§ Task requirements
List, from the lines below, each one with "collection" in it.

+++ Data segment +++

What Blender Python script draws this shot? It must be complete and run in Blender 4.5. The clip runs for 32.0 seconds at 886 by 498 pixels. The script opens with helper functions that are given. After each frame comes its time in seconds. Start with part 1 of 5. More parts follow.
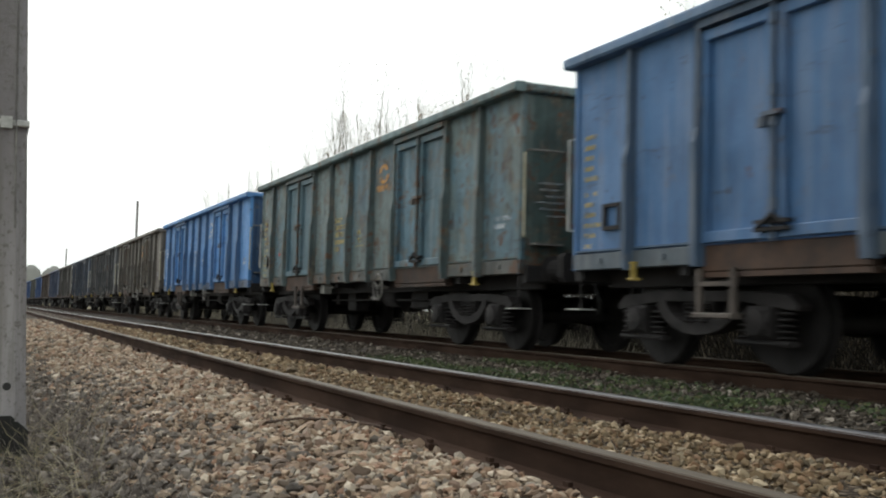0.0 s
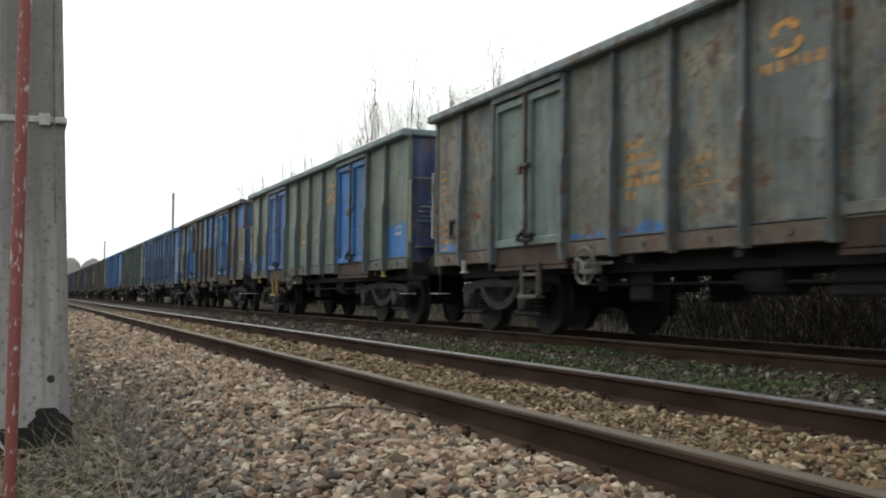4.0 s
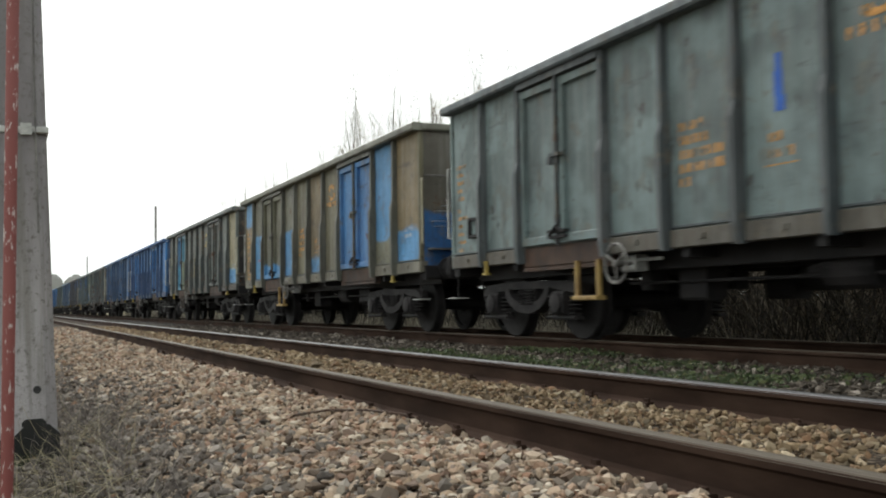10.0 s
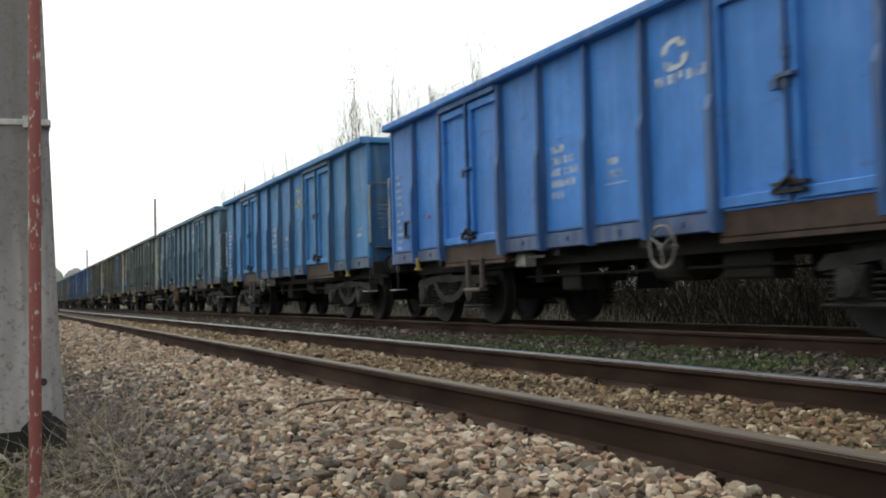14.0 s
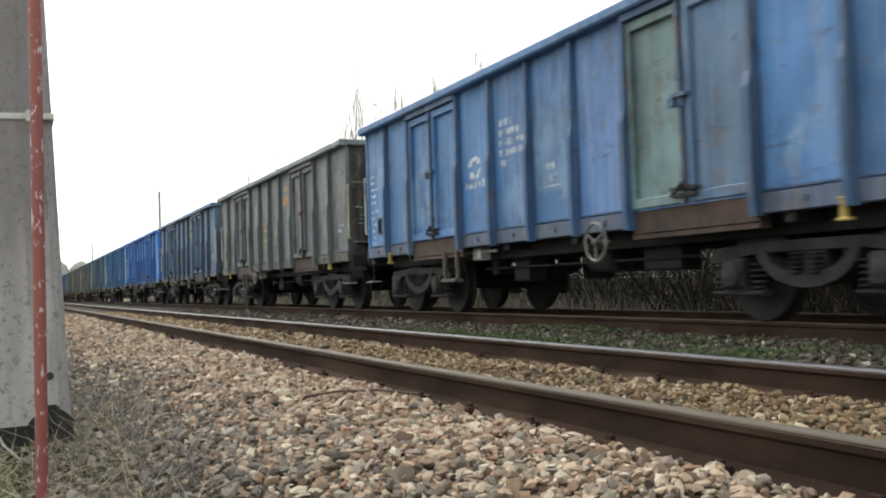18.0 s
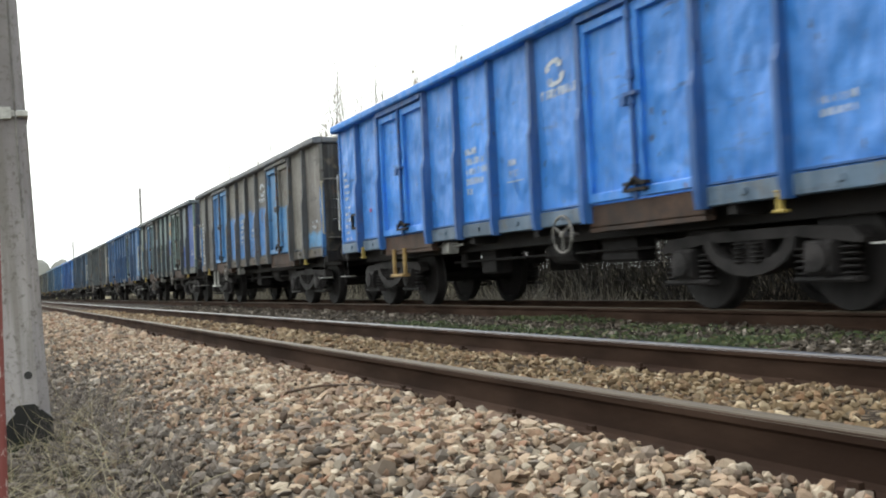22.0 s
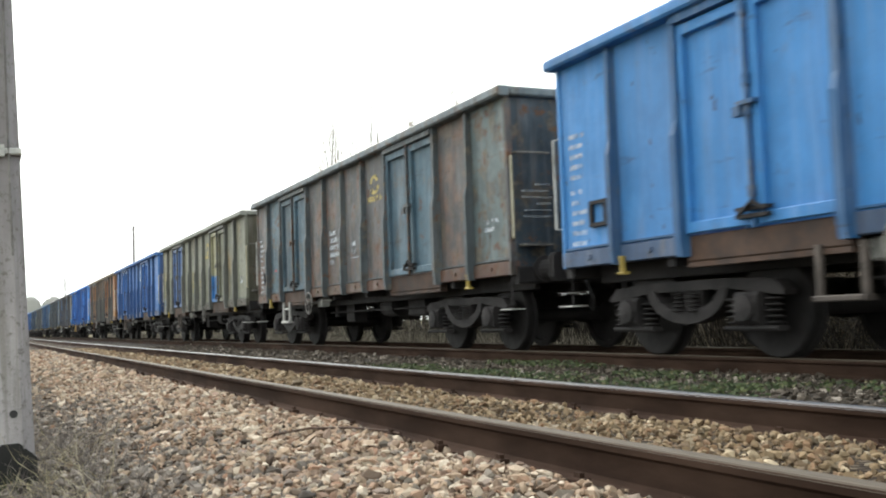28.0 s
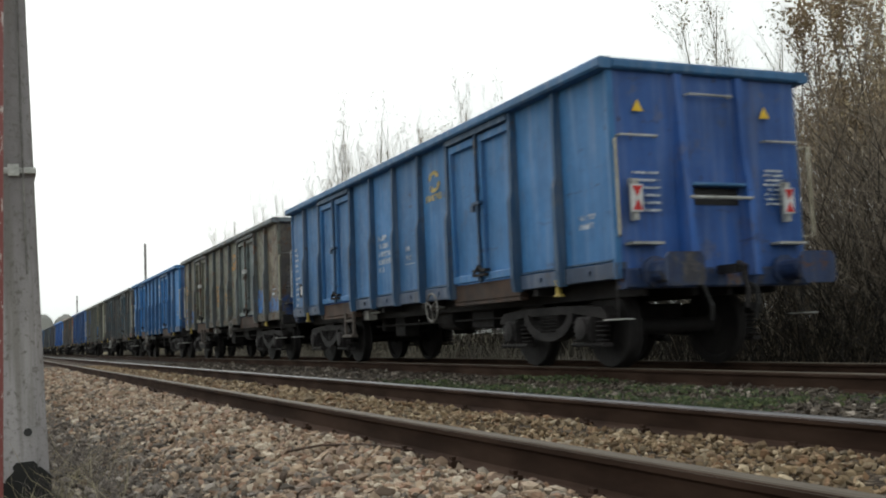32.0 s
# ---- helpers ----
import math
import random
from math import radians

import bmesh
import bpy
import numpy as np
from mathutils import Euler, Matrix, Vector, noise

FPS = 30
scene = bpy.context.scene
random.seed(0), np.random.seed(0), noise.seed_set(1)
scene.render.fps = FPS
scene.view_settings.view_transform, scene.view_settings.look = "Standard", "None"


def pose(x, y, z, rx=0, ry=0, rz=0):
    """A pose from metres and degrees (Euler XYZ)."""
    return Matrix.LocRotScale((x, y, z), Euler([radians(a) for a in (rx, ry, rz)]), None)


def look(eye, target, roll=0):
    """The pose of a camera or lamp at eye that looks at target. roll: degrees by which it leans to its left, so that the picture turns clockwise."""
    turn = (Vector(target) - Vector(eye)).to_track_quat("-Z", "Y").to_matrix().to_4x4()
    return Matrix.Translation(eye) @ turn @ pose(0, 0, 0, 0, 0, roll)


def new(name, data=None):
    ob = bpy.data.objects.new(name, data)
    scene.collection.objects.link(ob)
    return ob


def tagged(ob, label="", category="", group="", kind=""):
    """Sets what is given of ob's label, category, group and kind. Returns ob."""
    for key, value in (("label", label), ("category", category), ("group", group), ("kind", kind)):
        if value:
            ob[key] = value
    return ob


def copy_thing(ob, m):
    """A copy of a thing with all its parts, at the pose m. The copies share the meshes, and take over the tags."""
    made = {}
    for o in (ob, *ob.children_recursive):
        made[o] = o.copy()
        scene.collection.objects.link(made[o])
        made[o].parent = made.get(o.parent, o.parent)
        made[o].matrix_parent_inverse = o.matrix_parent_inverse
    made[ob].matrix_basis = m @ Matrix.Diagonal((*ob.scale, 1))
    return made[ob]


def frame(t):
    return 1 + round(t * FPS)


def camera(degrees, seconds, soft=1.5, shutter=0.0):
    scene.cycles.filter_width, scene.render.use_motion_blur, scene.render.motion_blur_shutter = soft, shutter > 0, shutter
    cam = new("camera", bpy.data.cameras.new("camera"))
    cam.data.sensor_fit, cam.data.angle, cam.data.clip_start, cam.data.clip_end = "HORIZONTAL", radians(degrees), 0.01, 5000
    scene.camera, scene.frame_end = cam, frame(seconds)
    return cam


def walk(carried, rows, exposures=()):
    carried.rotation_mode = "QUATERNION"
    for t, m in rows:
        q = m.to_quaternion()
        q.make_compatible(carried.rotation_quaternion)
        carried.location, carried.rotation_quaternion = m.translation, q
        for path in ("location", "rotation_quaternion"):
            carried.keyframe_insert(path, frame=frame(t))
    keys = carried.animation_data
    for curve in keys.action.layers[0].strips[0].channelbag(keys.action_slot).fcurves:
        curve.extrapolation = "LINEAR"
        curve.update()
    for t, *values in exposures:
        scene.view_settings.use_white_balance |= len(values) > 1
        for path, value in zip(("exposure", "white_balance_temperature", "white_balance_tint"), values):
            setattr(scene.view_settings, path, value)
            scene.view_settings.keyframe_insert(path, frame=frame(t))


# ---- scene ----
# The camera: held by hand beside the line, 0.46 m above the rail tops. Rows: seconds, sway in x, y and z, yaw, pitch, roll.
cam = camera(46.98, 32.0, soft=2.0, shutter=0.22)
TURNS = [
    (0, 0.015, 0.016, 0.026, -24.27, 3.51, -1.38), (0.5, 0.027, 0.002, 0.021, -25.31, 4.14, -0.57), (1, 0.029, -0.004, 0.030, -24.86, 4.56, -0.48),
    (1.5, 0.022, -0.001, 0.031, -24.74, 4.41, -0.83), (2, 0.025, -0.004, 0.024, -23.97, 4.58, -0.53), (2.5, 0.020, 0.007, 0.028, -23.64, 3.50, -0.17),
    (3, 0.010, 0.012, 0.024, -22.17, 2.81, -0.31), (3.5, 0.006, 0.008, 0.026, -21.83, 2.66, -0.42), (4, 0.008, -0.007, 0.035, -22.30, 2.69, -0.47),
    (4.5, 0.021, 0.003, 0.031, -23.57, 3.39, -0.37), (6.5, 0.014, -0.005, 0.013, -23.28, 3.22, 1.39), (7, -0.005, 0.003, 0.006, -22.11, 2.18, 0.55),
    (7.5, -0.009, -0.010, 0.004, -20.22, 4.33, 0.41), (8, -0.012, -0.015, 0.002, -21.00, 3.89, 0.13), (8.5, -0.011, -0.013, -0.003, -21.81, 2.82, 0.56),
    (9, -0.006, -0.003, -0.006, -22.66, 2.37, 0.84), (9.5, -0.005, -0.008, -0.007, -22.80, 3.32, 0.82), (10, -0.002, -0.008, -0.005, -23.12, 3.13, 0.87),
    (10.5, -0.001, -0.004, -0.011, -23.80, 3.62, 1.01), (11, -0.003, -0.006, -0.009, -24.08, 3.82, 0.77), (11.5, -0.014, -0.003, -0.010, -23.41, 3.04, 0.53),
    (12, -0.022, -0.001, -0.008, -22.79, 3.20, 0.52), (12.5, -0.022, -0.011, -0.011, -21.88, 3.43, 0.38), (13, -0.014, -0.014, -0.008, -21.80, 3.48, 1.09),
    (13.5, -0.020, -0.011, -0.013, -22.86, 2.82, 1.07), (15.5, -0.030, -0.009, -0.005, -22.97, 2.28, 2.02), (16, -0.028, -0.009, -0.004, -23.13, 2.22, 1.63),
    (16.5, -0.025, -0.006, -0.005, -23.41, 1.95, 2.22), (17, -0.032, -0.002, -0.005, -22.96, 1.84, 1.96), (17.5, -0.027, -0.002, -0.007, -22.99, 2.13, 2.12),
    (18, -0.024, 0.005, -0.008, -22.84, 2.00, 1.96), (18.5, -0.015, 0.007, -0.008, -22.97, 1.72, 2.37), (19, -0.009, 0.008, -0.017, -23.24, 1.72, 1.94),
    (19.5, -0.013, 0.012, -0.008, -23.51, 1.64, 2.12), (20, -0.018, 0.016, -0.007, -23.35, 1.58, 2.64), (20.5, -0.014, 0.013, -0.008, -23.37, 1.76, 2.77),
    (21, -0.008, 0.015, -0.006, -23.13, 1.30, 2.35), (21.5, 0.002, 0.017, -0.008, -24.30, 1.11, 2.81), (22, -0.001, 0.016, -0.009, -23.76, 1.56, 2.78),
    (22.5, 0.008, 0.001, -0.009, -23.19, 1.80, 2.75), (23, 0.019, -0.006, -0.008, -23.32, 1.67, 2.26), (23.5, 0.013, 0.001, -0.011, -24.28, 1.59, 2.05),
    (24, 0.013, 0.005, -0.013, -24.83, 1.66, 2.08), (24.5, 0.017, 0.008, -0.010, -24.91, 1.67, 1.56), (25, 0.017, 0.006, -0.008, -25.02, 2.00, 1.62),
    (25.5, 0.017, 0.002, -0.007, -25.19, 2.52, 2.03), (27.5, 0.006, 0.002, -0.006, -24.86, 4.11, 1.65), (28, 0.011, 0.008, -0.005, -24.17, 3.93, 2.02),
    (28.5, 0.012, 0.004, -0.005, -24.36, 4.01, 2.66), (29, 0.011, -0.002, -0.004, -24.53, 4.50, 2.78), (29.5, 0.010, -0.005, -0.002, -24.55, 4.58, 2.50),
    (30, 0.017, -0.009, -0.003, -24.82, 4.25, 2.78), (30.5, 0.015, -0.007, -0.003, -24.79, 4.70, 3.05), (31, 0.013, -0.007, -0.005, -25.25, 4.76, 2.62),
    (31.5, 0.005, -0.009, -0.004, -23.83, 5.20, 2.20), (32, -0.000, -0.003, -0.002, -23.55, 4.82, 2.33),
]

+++

§ Correct answer
    scene.collection.objects.link(ob)
        scene.collection.objects.link(made[o])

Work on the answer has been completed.